I got a fresh 1kg of Pork Belly from Pak'n'Save and I'm curing that. I'm using the equilibrium method.

I used 2 1/2 % salt and 1% brown sugar and some thyme, as per this video, but no pink curing salt, the measures are in 2nd video at the top as well as tasting, first is prep:

So far, I've got the mesures and put into the bag in the fridge. I'll turn every day .

I also bought a frozen 1.25kg from Countdown and put that in the freezer. I'll think about doing that one later, after I've the results from the first attempt. 

Cost

I've seen the 1kg of bacon (sliced) in the shops for about 15-19$. The cut of pork belly I'm using was 1kg for 15$. So about par with what you are buying, but it doesn't have the othewr preservatives in it. 
With the Countdown 1.25kg for 13$ it should be better value for the slightly larger size. I just noticed today (7/3/20) that Countdown now charges 18$ for the pork belly.
There is all the effort you have to put into it, but I'm looking to see what the taste is like. 

7th March-  

Ive taken the bacon out and washed it, so it now has to dry. I've put it in my Biltong Box with the fan on, it still looks very soft. So hopefully it will dry and harden a bit. I still have the skin on, I tried peeling it off but it was taking off a lot of the fat. I may try it again when its dried a bit more.
I was planning to smoke it but the BBQ wont run. I think regulator bust and I've tried to get it off with no success. 
So, I'd have to get a chamber to smoke it in. For another time. 
For present I'm hanging it to dry cure it and I'll leave it there. 
I need to setup the Biltong box for the 2 pork copa's I'm doing, they are currently salted in the fridge and I'll need to hang them tomorrow. I'm wondering if I can use the air flow process to dry the copa more quickly and get weight down. It will be an interesting test as I have 2 of them, I can try one each way. 

9th March. 

Took bacon down, it deformed slightly from hanging. I then took the skin off it, as I couldn't cut through it. 

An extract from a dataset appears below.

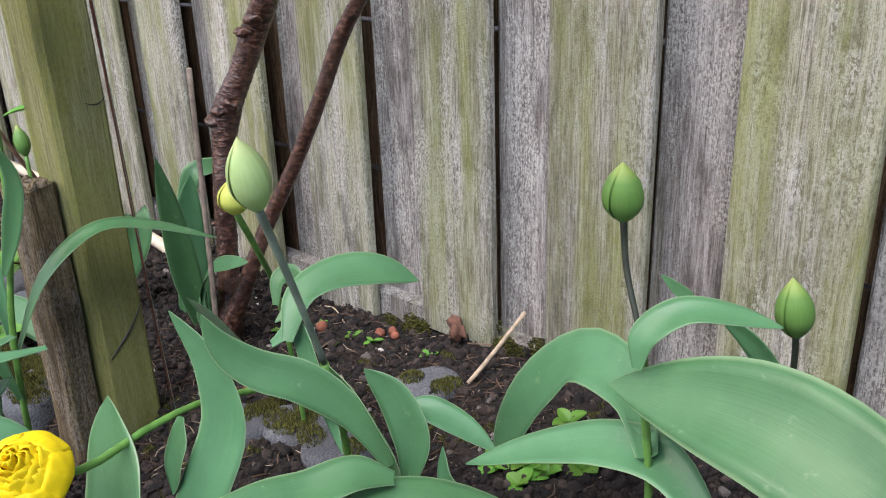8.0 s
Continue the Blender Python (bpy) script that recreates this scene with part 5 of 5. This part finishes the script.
tepal(p, [(-1.2110, -0.5192, 0.6557), (-1.2096, -0.5360, 0.6792), (-1.2131, -0.5490, 0.6975), (-1.2241, -0.5563, 0.7120)], 0.0340, (-0.56, 0.76, 0.32), cup=0.20, seed=317, fringe=0.0046, ruffle=0.20, top=0.60, foot=0.50, blunt=0.35)
tepal(p, [(-1.2110, -0.5192, 0.6557), (-1.2033, -0.5291, 0.6851), (-1.2026, -0.5326, 0.7105), (-1.2076, -0.5317, 0.7323)], 0.0400, (-0.76, 0.57, 0.33), cup=0.12, seed=318, fringe=0.0046, ruffle=0.20, top=0.60, foot=0.55, blunt=0.50)
tepal(p, [(-1.2110, -0.5192, 0.6557), (-1.2098, -0.5340, 0.6850), (-1.2089, -0.5410, 0.7070), (-1.2135, -0.5432, 0.7182)], 0.0240, (-0.76, 0.57, 0.33), cup=0.10, seed=319, fringe=0.0046, ruffle=0.28, top=0.60, foot=0.50, blunt=0.40)
tepal(p, [(-1.2110, -0.5192, 0.6557), (-1.2012, -0.5248, 0.6901), (-1.1987, -0.5235, 0.7139), (-1.2013, -0.5206, 0.7273)], 0.0260, (-0.76, 0.57, 0.33), cup=0.10, seed=320, fringe=0.0046, ruffle=0.28, top=0.60, foot=0.50, blunt=0.40)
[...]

I saved the skin in a bag for soups (its ben salted and will add some flavour) in the freezer.
I then started to cut the bacon, but it was too warm so only thick slices, so I've put it in the fridge to firm up, then I'll slice it up again, bag it and put in the freezer. 

11th March

I  took the bacon out of the fridge & sliced it up, it was easier to cut when cold, but my knife isn't that sharp (even after sharpening it) and the slices are quite thick. They are now in the air fryer getting ready for the newly baked baguettes I've just made. 
Overall OK. Not outstanding, just thick bacon, it looks a bit gray as it doesn't have the curing mixture to retain its colour. The taste is not too salty, which is good, some bacon, thats all you taste. But I wouldn't rush out to do it again.
It ended up looking like quite a small piece of meat, and there seems to be lots of fat in it. 

End comment

A bit dissapointing not being able to smoke the bacon with the BBQ busting. 
Quite a bit of faffing around, 7 days salting, skin off and then drying for a few days and then cutting. 
I saw that for the 1.25kg of frozen pork belly Countdown are now charging $18. With all the messing around its easier to buy 1kg of bacon for around $18. 
My feeling is that although it is a cleaner cure and bacon, it's a lot of effort to go for a bit of bacon. I'd rather use the pork belly to create panacetta instead, a bit longer but a much more interesting cured meat. 
I may give this another go, but I think i'd like a meat slicer so that I can get thin cuts of bacon slices.